▶ **TASK OBJECTIVE**
Copy all of the material word for word, except for the pictures.

▶ **DATA BLOCK**
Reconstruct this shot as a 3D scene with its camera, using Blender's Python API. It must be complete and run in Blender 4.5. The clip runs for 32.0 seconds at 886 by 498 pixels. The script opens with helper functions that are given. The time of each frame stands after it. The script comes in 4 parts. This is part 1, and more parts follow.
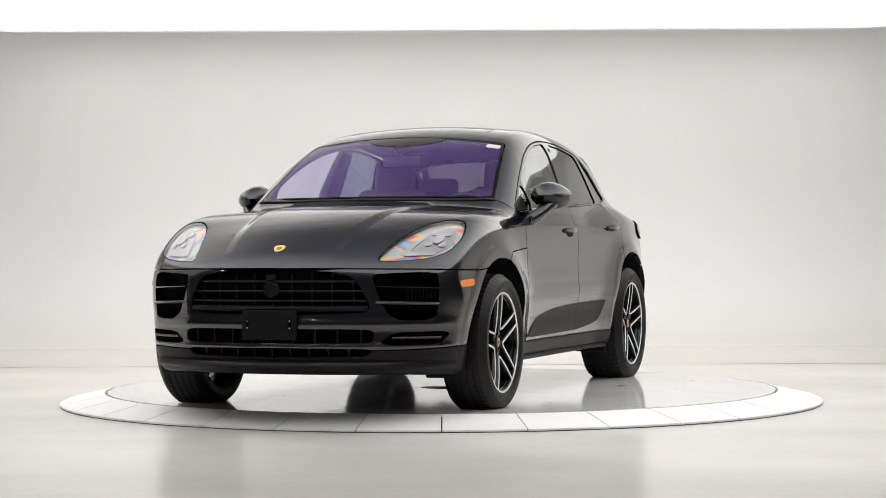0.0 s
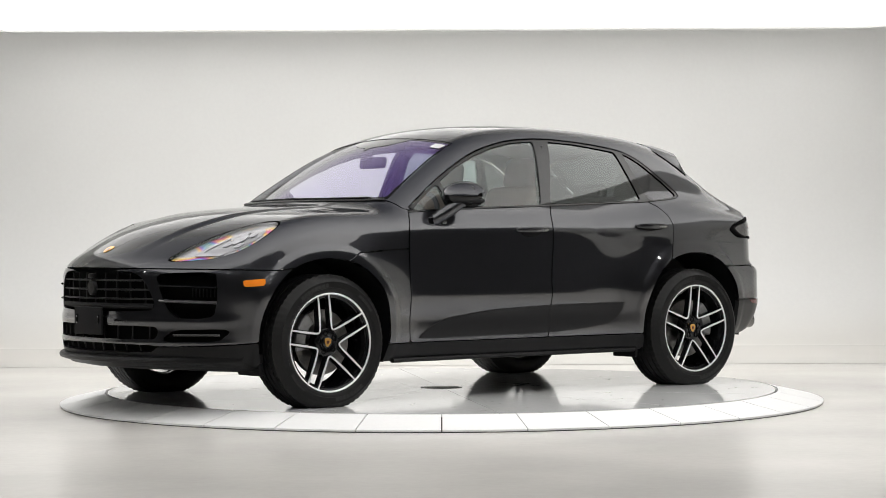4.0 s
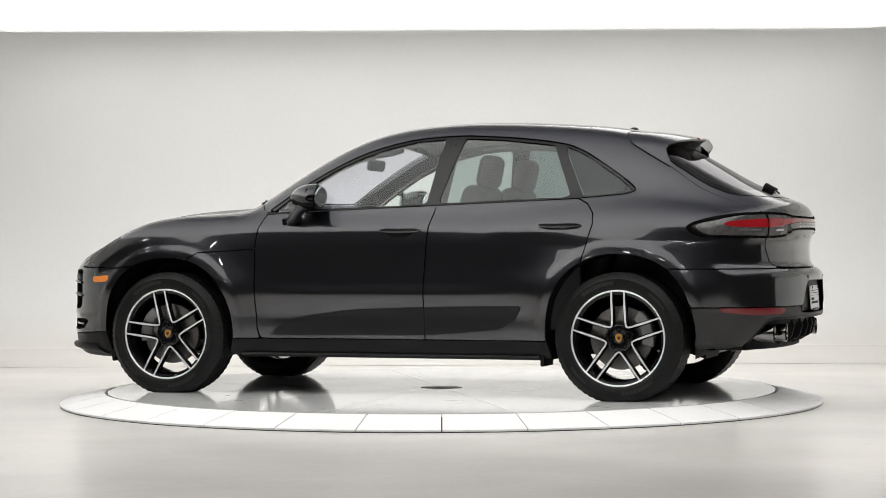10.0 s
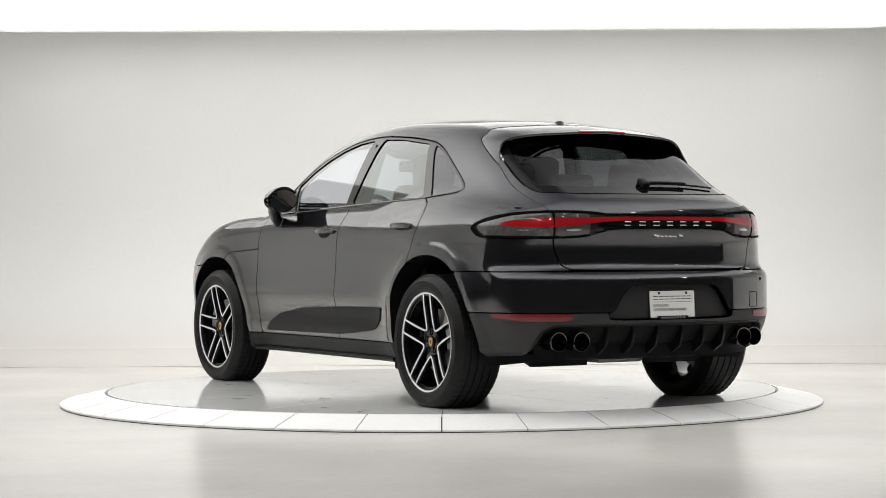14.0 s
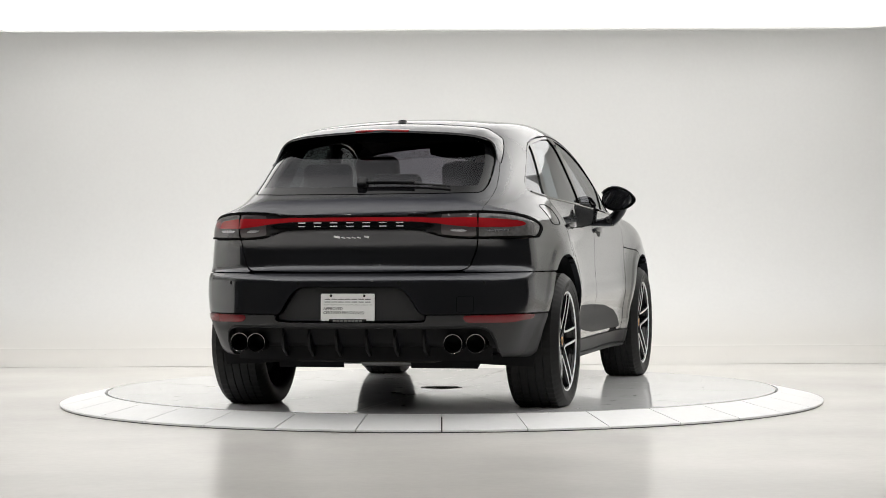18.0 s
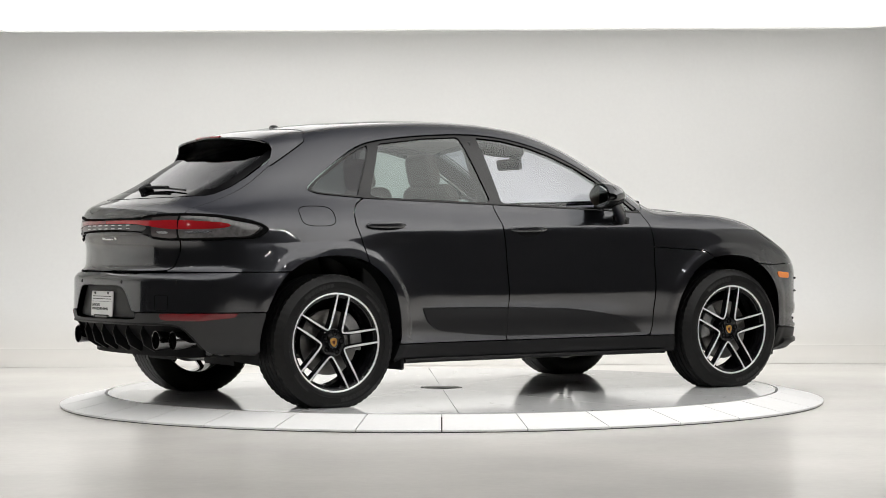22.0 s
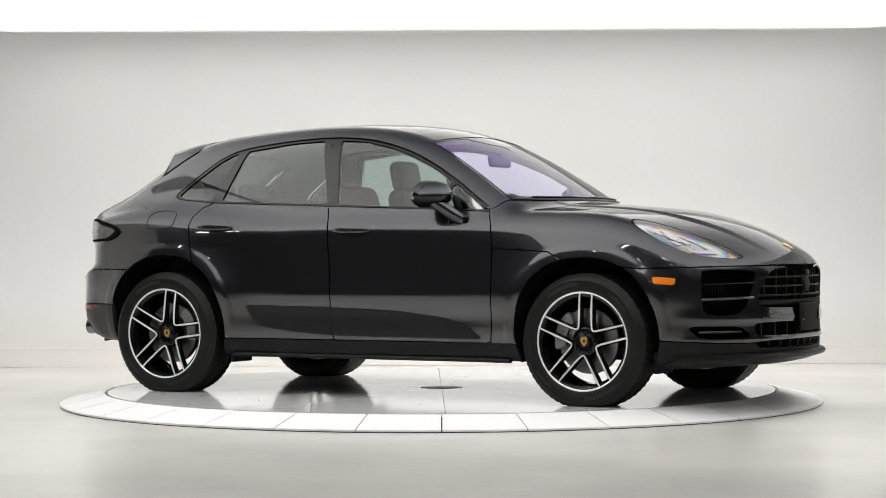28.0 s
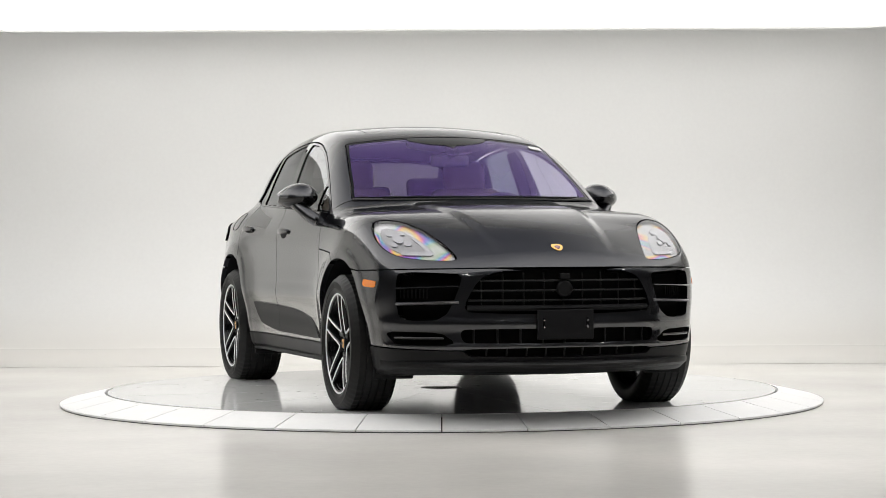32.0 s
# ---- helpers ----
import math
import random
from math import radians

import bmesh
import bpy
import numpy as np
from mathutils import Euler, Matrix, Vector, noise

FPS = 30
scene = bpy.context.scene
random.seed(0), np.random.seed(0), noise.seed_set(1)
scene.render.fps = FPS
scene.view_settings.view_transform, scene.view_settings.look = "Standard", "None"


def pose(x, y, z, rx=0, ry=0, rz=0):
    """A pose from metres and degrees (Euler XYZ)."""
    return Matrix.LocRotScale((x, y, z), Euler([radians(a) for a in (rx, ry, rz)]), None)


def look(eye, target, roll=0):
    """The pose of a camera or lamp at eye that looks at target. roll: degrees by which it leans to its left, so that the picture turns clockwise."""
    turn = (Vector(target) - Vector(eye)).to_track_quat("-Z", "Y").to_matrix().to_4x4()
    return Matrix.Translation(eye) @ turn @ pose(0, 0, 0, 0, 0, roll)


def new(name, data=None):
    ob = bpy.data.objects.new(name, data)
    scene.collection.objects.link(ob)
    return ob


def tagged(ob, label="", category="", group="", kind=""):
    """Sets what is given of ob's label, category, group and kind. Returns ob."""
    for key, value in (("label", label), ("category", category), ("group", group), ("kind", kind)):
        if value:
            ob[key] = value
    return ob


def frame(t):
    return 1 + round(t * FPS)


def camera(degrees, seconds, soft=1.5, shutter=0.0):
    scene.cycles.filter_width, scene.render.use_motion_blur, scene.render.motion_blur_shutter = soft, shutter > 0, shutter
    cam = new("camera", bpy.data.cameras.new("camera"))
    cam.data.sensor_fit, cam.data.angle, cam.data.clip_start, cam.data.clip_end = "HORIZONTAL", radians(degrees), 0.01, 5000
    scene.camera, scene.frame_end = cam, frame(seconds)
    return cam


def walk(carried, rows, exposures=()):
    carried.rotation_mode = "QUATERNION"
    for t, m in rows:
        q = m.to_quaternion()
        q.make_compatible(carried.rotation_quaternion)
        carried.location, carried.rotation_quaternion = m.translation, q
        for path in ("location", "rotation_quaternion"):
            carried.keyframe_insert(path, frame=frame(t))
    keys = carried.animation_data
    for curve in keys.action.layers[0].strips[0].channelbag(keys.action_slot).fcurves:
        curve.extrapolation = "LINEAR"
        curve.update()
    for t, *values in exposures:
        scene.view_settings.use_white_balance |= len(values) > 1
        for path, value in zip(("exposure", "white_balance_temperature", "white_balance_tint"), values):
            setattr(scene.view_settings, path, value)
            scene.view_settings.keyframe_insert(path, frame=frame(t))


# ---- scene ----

▶ **FINAL RESULT**
Reconstruct this shot as a 3D scene with its camera, using Blender's Python API. It must be complete and run in Blender 4.5. The clip runs for 32.0 seconds at 886 by 498 pixels. The script opens with helper functions that are given. The time of each frame stands after it. The script comes in 4 parts. This is part 1, and more parts follow.
0.0 s
4.0 s
10.0 s
14.0 s
18.0 s
22.0 s
28.0 s
32.0 s
# ---- helpers ----
import math
import random
from math import radians

import bmesh
import bpy
import numpy as np
from mathutils import Euler, Matrix, Vector, noise

FPS = 30
scene = bpy.context.scene
random.seed(0), np.random.seed(0), noise.seed_set(1)
scene.render.fps = FPS
scene.view_settings.view_transform, scene.view_settings.look = "Standard", "None"


def pose(x, y, z, rx=0, ry=0, rz=0):
    """A pose from metres and degrees (Euler XYZ)."""
    return Matrix.LocRotScale((x, y, z), Euler([radians(a) for a in (rx, ry, rz)]), None)


def look(eye, target, roll=0):
    """The pose of a camera or lamp at eye that looks at target. roll: degrees by which it leans to its left, so that the picture turns clockwise."""
    turn = (Vector(target) - Vector(eye)).to_track_quat("-Z", "Y").to_matrix().to_4x4()
    return Matrix.Translation(eye) @ turn @ pose(0, 0, 0, 0, 0, roll)


def new(name, data=None):
    ob = bpy.data.objects.new(name, data)
    scene.collection.objects.link(ob)
    return ob


def tagged(ob, label="", category="", group="", kind=""):
    """Sets what is given of ob's label, category, group and kind. Returns ob."""
    for key, value in (("label", label), ("category", category), ("group", group), ("kind", kind)):
        if value:
            ob[key] = value
    return ob


def frame(t):
    return 1 + round(t * FPS)


def camera(degrees, seconds, soft=1.5, shutter=0.0):
    scene.cycles.filter_width, scene.render.use_motion_blur, scene.render.motion_blur_shutter = soft, shutter > 0, shutter
    cam = new("camera", bpy.data.cameras.new("camera"))
    cam.data.sensor_fit, cam.data.angle, cam.data.clip_start, cam.data.clip_end = "HORIZONTAL", radians(degrees), 0.01, 5000
    scene.camera, scene.frame_end = cam, frame(seconds)
    return cam


def walk(carried, rows, exposures=()):
    carried.rotation_mode = "QUATERNION"
    for t, m in rows:
        q = m.to_quaternion()
        q.make_compatible(carried.rotation_quaternion)
        carried.location, carried.rotation_quaternion = m.translation, q
        for path in ("location", "rotation_quaternion"):
            carried.keyframe_insert(path, frame=frame(t))
    keys = carried.animation_data
    for curve in keys.action.layers[0].strips[0].channelbag(keys.action_slot).fcurves:
        curve.extrapolation = "LINEAR"
        curve.update()
    for t, *values in exposures:
        scene.view_settings.use_white_balance |= len(values) > 1
        for path, value in zip(("exposure", "white_balance_temperature", "white_balance_tint"), values):
            setattr(scene.view_settings, path, value)
            scene.view_settings.keyframe_insert(path, frame=frame(t))


# ---- scene ----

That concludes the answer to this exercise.